If I Pastor Again …

If I Pastor Again …

After 33 years as a pastor of a local church, I went over to the dark side of college administration and became a university president. After 10 years on the dark side, I look back at my old work and wonder what I would do differently.

I think I know. Rather than trying to wrestle 10 volunteer hours from laity who had worked 50 hours that week, I’d invest in the quality of their 50 hours in the workplace. Rather than convincing them to energize the programs I was most invested in, I would energize the work God had given them to do in the world. Rather than measuring success as seating capacity on Sunday, I’d measure it as sending capacity on Monday.

Yes, I’d still ask them to invest in youth and children, serve in the nursery, feed the hungry, visit the sick, and do all the things a mature body of Jesus does. But I’d view the mission of the local church as the way we served the community through our work.

The gathered church occupies 5-10 hours a week at most. The scattered church lives shoulder-to-shoulder in the world 50-80 hours a week. As a gathered church, we are mostly among the found.

As a scattered church, we are mostly among the lost.

way.we.work.coverThis conviction drove me to write The Way We Work: How Faith Makes a Difference on the Job.  If I pastor again, these are the kinds of things I will say to people.


You can purchase a copy, find out more, or read a few sample pages of my new book, The Way We Work, here.


  1. Ellen Steward says

    I grapple with this all the time. The church tends to see Children’s Ministry as the source of “Christian alternative” activities. I have refused to offer EVENTS and have received criticism. However, the people resources are unavailable. People are working unbelievable hours all over the world!
    I attended a performance of Mulan at our local Junior Theatre. It was an exceptional performance! The assistant director, choreographer, several ushers, and many actors were from our church. I couldn’t help but think about the parents begging me to do a kids church musical. And I thought, “Why in the world would I do that?” That theatre was where we should be.
    I hear stories of professionals being the hands and feet of Jesus in their jobs every day. Why wouldn’t I want to invest in their circle of influence all week long! Can’t wait to read this book.

  2. Logical, reasonable, practical, truthful, efficient, effective, and biblically supportable. And you are a Nazarene pastor/leader???? How refreshing!

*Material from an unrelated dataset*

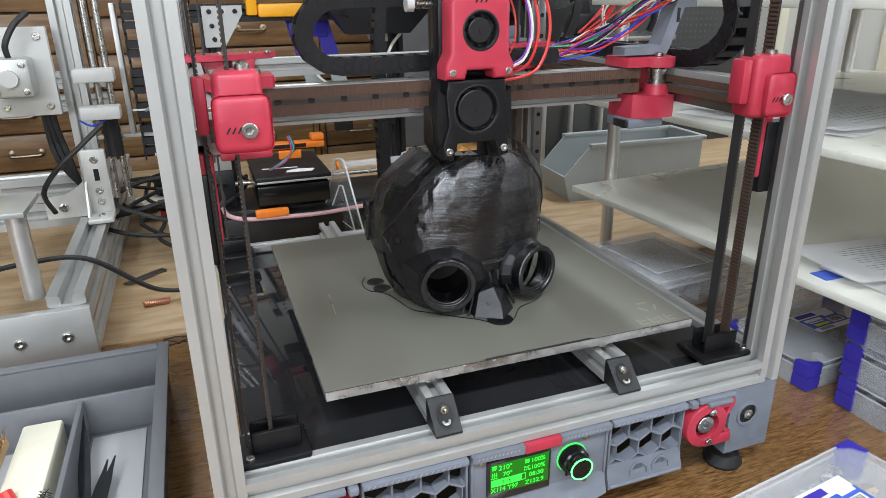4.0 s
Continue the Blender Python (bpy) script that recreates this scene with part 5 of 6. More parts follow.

  3. Great insight. Helping the body of Christ to be the body of Christ to a lost and dying world.

  4. Great thoughts!

  5. Jeff Sparks says

    You stated, “But I’d view the mission of the local church as the way we served the community through our work.” As a retired Nazarene pastor I often worried about how prepared my people were to face Monday mornings. As important as the Sunday worship services and the ministries of the church were, I often questioned if we, as a church, had equipped our congregation to survive and to serve our Lord in the workplace.

    I felt that if I could better understand what the people who came to our church faced on Monday morning in their respective jobs, I could work to help better prepare them for that real world “shock”.

    I toyed with trying to do what former U.S. Senator and Florida Governor Bob Graham did. Mr. Graham scheduled “workdays” where he would work alongside of ordinary Floridians in a variety of one day jobs. Over the years of his public service he taught school, collected garbage, worked in an office, clerked in shops, etc.—you get the picture. Of course there was political capital to be gained by becoming “everyman” but, to his credit, Graham listened to ordinary people where they were and not in some stuffy conference or hearing room. He went to people. I failed to make this idea a reality in my own ministry and I have been sorry for that ever since.

    Perhaps other pastors would not share my view or find such an activity practical or palatable. But would it not be interesting that, if when we told our people that we understood what the work-a-day world was really like and that we could serve Christ and others on the job, we actually knew what we were talking about?